Higher pay for principals critical to keep NC schools moving forward

North Carolina has made giant strides forward in raising teacher pay, more so than any other state in the nation last year. Much remains to be accomplished in this area, and reaching the Southeast or national average is not good enough for a state known for its long-time commitment to public education. We aspire to be better than “average.”

However, we cannot wait until we have solved the teacher pay issue because we have a crisis in the principals’ and assistant principals’ positions today. These school leaders have received a 1.2 percent pay increase in the past eight years. Most have received longevity increases as promised, but no real pay increases.

Gov. Pat McCrory and the North Carolina House have recognized this unfairness and inequity in their budget proposals. Even though the increases are small, they are a step in the right direction and hopefully will be increased even more next year as the economy continues to improve. In the interim, the North Carolina Senate is encouraged to support the modest pay increases.

Having an effective teacher in every classroom is both a necessity and a laudable goal. However, having effective principals and assistant principals in every school is even more important. Good principals attract and retain excellent teachers. The administrators set the tone for the entire school whether it is in the areas of teaching and learning, firm but fair discipline, accountability, technology, communication and parental involvement

When Gov. Jim Hunt, followed by Gov. Mike Easley, gave me the opportunity to chair the State Board of Education for 6.5 years, I visited all 115 school districts and 750 schools. I often remarked that while I was not very smart, I could be with a principal for fewer than 15 minutes and know what kind of school I was visiting.

Rigor and relevance

I also commented many years ago that I was weary of seeing so many of our best teachers leaving the classroom to become administrators, feeling that their talent and love of teaching should not be lost. Someone asked me, “Oh, so you think our most ineffective teachers should become principals and superintendents!”

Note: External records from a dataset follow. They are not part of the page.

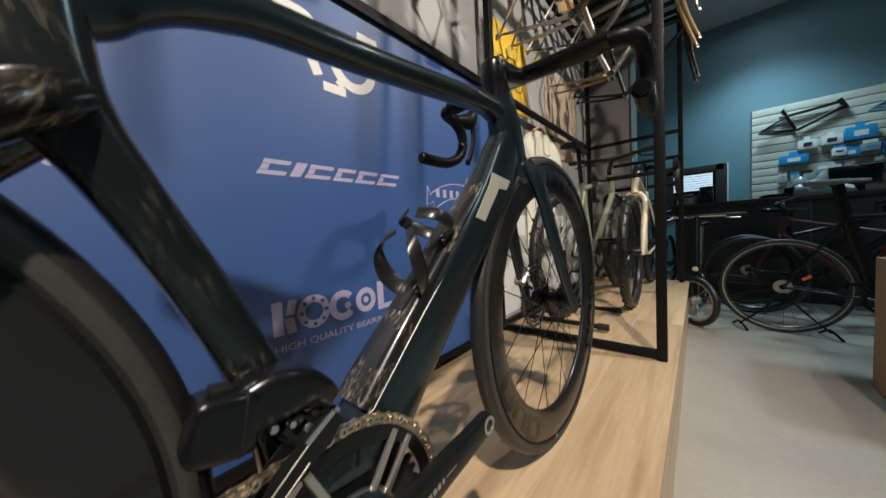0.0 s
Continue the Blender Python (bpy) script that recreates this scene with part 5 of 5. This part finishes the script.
bx = thing("bike_carton", "brown cardboard bicycle carton standing on the floor", "carton")
part("carton", box(B(), (2.40, -1.30, FLOOR + 0.32), (0.58, 0.80, 0.64), 0.004), M_card, bx)
part("tape", box(B(), (2.40, -1.30, FLOOR + 0.6407), (0.57, 0.05, 0.001)), M_tag, bx)

# ---- ceiling fittings ----
# fittings for the disc in view and for the two added, unseen ones
for lx, ly in ((5.0, -0.88), (2.2, -2.6), (-1.0, -2.9)):
    dl = thing("ceiling_light", "round white ceiling disc light", "ceiling light", pose(lx, ly, CEILING), group="disc lights on the ceiling")
    part("housing", lathe(B(), [(0.17, -0.0), (0.215, -0.0), (0.21, -0.07), (0.19, -0.075), (0.17, -0.06)], 40), M_blind, dl, m=pose(0, 0, 0, 90))
    part("diffuser", disc(B(), 0.168, -0.058, -0.05, 40), M_disc, dl, m=pose(0, 0, 0, 90))
for x, r in ((3.75, 0.05), (3.95, 0.025)):
    pipe = thing("ceiling_pipe", "dark painted pipe running along the ceiling", "pipe")
    part("pipe", rod(B(), (x, Y0 + 0.01, CEILING - 0.12), (x, Y1 - 0.38, CEILING - 0.12), r, n=16), M_grey_wall, pipe)
    part("bracket", box(B(), (x, -1.2, CEILING - 0.06), (0.03, 0.03, 0.12)), M_steel, pipe)
for lx, ly in ((-0.68, -1.26), (2.0, -1.6)):
    sp2 = thing("track_spot", "black cylindrical track spotlight under the ceiling", "spotlight", pose(lx, ly - 0.03, CEILING))
    part("arm", rod(B(), (0, 0, 0), (0, 0, -0.07), 0.012), M_steel, sp2)
    part("can", lathe(B(), [(0.045, -0.06), (0.05, 0.07), (0.046, 0.07), (0.040, -0.05)], 24), M_steel, sp2, m=pose(0, -0.05, -0.12, 0, 0, 0))


# ---- boards of the platform, one by one ----
for cx, cy, length in PLANKS:
    key = round(length, 3)
    if key not in plank_meshes:
        bm = box(B(), (0, 0, 0), (length - 0.0002, wide - 0.0002, 0.014), 0.0002)
        ob = part("board", bm, M_wood, stage, m=pose(cx, cy, -0.007))
        plank_meshes[key] = ob.data
    else:
        part("board", plank_meshes[key], M_wood, stage, m=pose(cx, cy, -0.007))
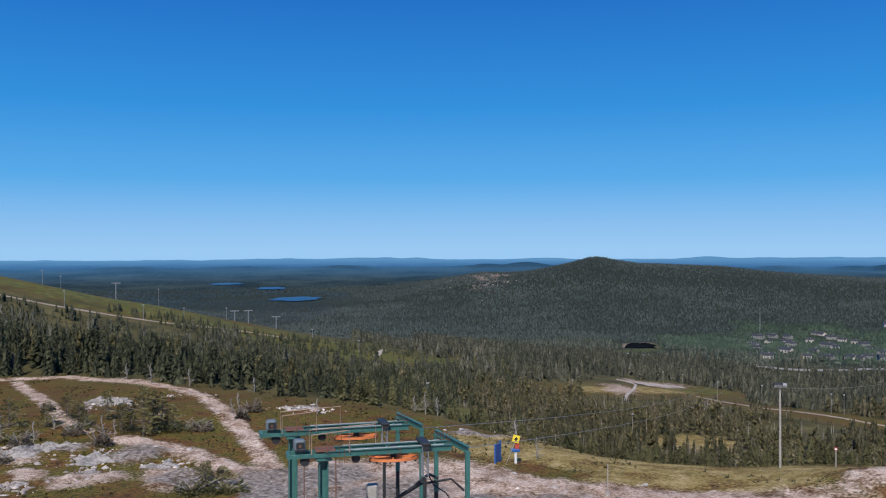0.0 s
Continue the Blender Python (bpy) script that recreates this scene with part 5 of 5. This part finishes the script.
for n, (az, d, across, tall) in enumerate(((-21.5, 84.5, 1.3, 1.9), (-25.8, 86, 1.4, 1.8), (-26.8, 81, 1.2, 1.4), (-23.0, 90, 1.2, 1.6), (-15.4, 89.5, 1.2, 1.2), (-12.4, 99, 1.3, 1.8), (-13.0, 94, 0.9, 1.7), (-24.3, 103, 1.1, 1.4))):
    juniper(az, d, across, tall, 240 + n, "withered grey-brown bush of dry twigs on heath", WITHERED)


def snag(az, d, tall, seed, label="bleached dead shrub with bare twisted branches"):
    """A bare dead shrub: several stems that fork into twigs."""
    rng = random.Random(seed)
    root = base_at("dead_shrub", az, d, label, "dead tree", 0.1)
    part("trunk", bent(bmesh.new(), [(0, 0, -0.1), (0.05 * tall, 0, 0.4 * tall), (-0.04 * tall, 0.03, 0.75 * tall), (0.02, 0, tall)], 0.035 * tall ** 0.5, 6), DEADWOOD, root)
    for k in range(13):
        h = tall * (0.12 + 0.75 * rng.random())
        a, r = rng.random() * 6.283, tall * (0.15 + 0.32 * rng.random()) * (1.15 - h / tall)
        tip = Vector((r * math.cos(a), r * math.sin(a), h + tall * rng.uniform(0.0, 0.22)))
        bm = rod(bmesh.new(), (0, 0, h), tip, 0.025, 0.012, 5)
        for j in range(4):
            b = Vector((rng.uniform(-1, 1), rng.uniform(-1, 1), rng.uniform(-0.2, 0.9))).normalized() * r * 0.5
            p = Vector((0, 0, h)).lerp(tip, 0.4 + 0.15 * j)
            rod(bm, p, p + b, 0.012, 0.006, 4)
        part("branch", bm, DEADWOOD, root)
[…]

North Carolina’s policymakers showed their understanding of the leadership roles of administrators last year when they established the “Transforming Principal Preparation” program, which is designed to dramatically increase the rigor and relevance of preparing principals.

It was recently announced that Harvard University’s Education Innovation Laboratory will study five North Carolina school systems to see whether the promise of higher pay will result in increased academic performance. What a novel idea! In other words, does higher pay result in stronger results? There are so many variables in a school, but I am confident the study can be done accurately. Moving away from paying educators based solely on longevity and advanced degrees is a welcome change that will emphasize outputs (results) instead of simply relying on traditional measures.

Titled “Incentivizing Principal Inputs,” the study hopes to determine the effectiveness of bonuses paid to schools’ highest paid personnel. Wake County will have 75 schools in the study and Johnston County 11.

The business-oriented BEST NC organization is at the forefront of the push for more effective training and competitive compensation for our state’s principals and assistant principals. The North Carolina Association of School Administrators, including superintendents, principals and assistant principals; the UNC General Administration; and others are working to improve the environment for administrators. Hopefully, McCrory and our legislators are listening and will act accordingly. I am confident they are hearing the message from business people about the importance of leadership in moving our public schools forward to meet the tremendous challenges they face on a daily basis.

Phil Kirk is Chairman Emeritus of the State Board of Education and a resident of Raleigh.